The answer came to them in the form of their Go Fund Me effort. “I think this is where the Legal Defense Fund, which is designed as a tool to empower those affected by harassment and abuse, is vital,” Jones said of the fundraiser, which more than 9000 have donated to in just 15 days. “This fund is for people from all industries who don’t have access to legal representation. So much of these abuses of power manifest in legal bullying of employees that don’t have the means to protect themselves. This fund is already in place and this is something tangible and immediate. You can donate now on Go Fund Me!”
While Time’s Up is an initiative formed by and for all women, said Jones, an important aspect of its mission is to stand up for subgroups of women who have been victimized in ways that others have not. “There is no campaign or movement that can succeed without considering those who have suffered the most injustice. A lot of women’s movements in the past have missed that point, again and again. Women of color, immigrant women, LGBTQ women, disabled women have all suffered at a much higher rate than their white cisgender counterparts,” she said. “Time’s Up’s success depends on our commitment to equal representation across the board, not just gender parity. We live in a world and a country that is diverse. We must represent this diversity at every echelon of power. Now is the time!”
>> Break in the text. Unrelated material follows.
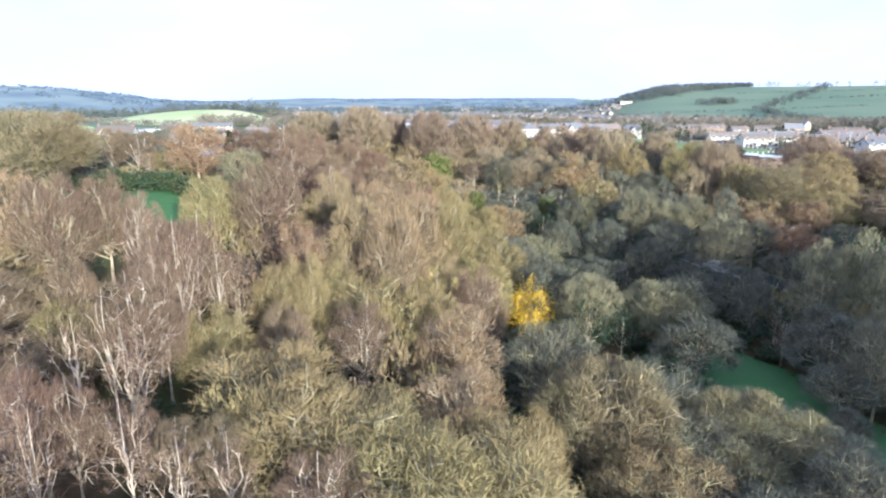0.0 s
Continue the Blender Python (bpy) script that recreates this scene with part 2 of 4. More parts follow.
def box(x0, y0, z0, x1, y1, z1):
    v = [(x, y, z) for z in (z0, z1) for x, y in ((x0, y0), (x1, y0), (x1, y1), (x0, y1))]
    return v, [(3, 2, 1, 0), (4, 5, 6, 7), (0, 1, 5, 4), (1, 2, 6, 5), (2, 3, 7, 6), (3, 0, 4, 7)]


def joined(pieces):
    verts, faces = [], []
    for v, f in pieces:
        k = len(verts)
        verts += list(v)
        faces += [tuple(i + k for i in q) for q in f]
    return verts, faces


def tube(points, radii, sides, cap=True):
    """A tapered round bar along points."""
    points = np.asarray(points, float)
    ways = np.gradient(points, axis=0)
    ways /= np.linalg.norm(ways, axis=1)[:, None] + 1e-9
    ref = np.where(np.abs(ways[:, 2:3]) > 0.9, np.array([[1.0, 0, 0]]), np.array([[0, 0, 1.0]]))
    u = np.cross(ways, ref)
    u /= np.linalg.norm(u, axis=1)[:, None] + 1e-9
    w = np.cross(ways, u)
    a = np.arange(sides) * 2 * np.pi / sides
    ring = np.cos(a)[None, :, None] * u[:, None] + np.sin(a)[None, :, None] * w[:, None]
    verts = (points[:, None] + ring * np.asarray(radii, float)[:, None, None]).reshape(-1, 3)
    faces = [(i * sides + k, i * sides + (k + 1) % sides, (i + 1) * sides + (k + 1) % sides, (i + 1) * sides + k)
             for i in range(len(points) - 1) for k in range(sides)]
    if cap:
        faces.append(tuple((len(points) - 1) * sides + k for k in range(sides)))
    return verts.tolist(), faces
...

The group’s work has just begun, said Jones, but the tenacity of the women involved makes her believe that their efforts will move the needle. “I have been so moved by the quick community that has come about in the past few months,” she said. “I’m in awe of the passion and determination and thoughtfulness of the women I’ve been working with. It’s so powerful to experience this moment all together. The deep-rooted inequality in our industry felt impenetrable, and, in an instant, we felt hope that this moment could possibly effect real change, in our industry and beyond.”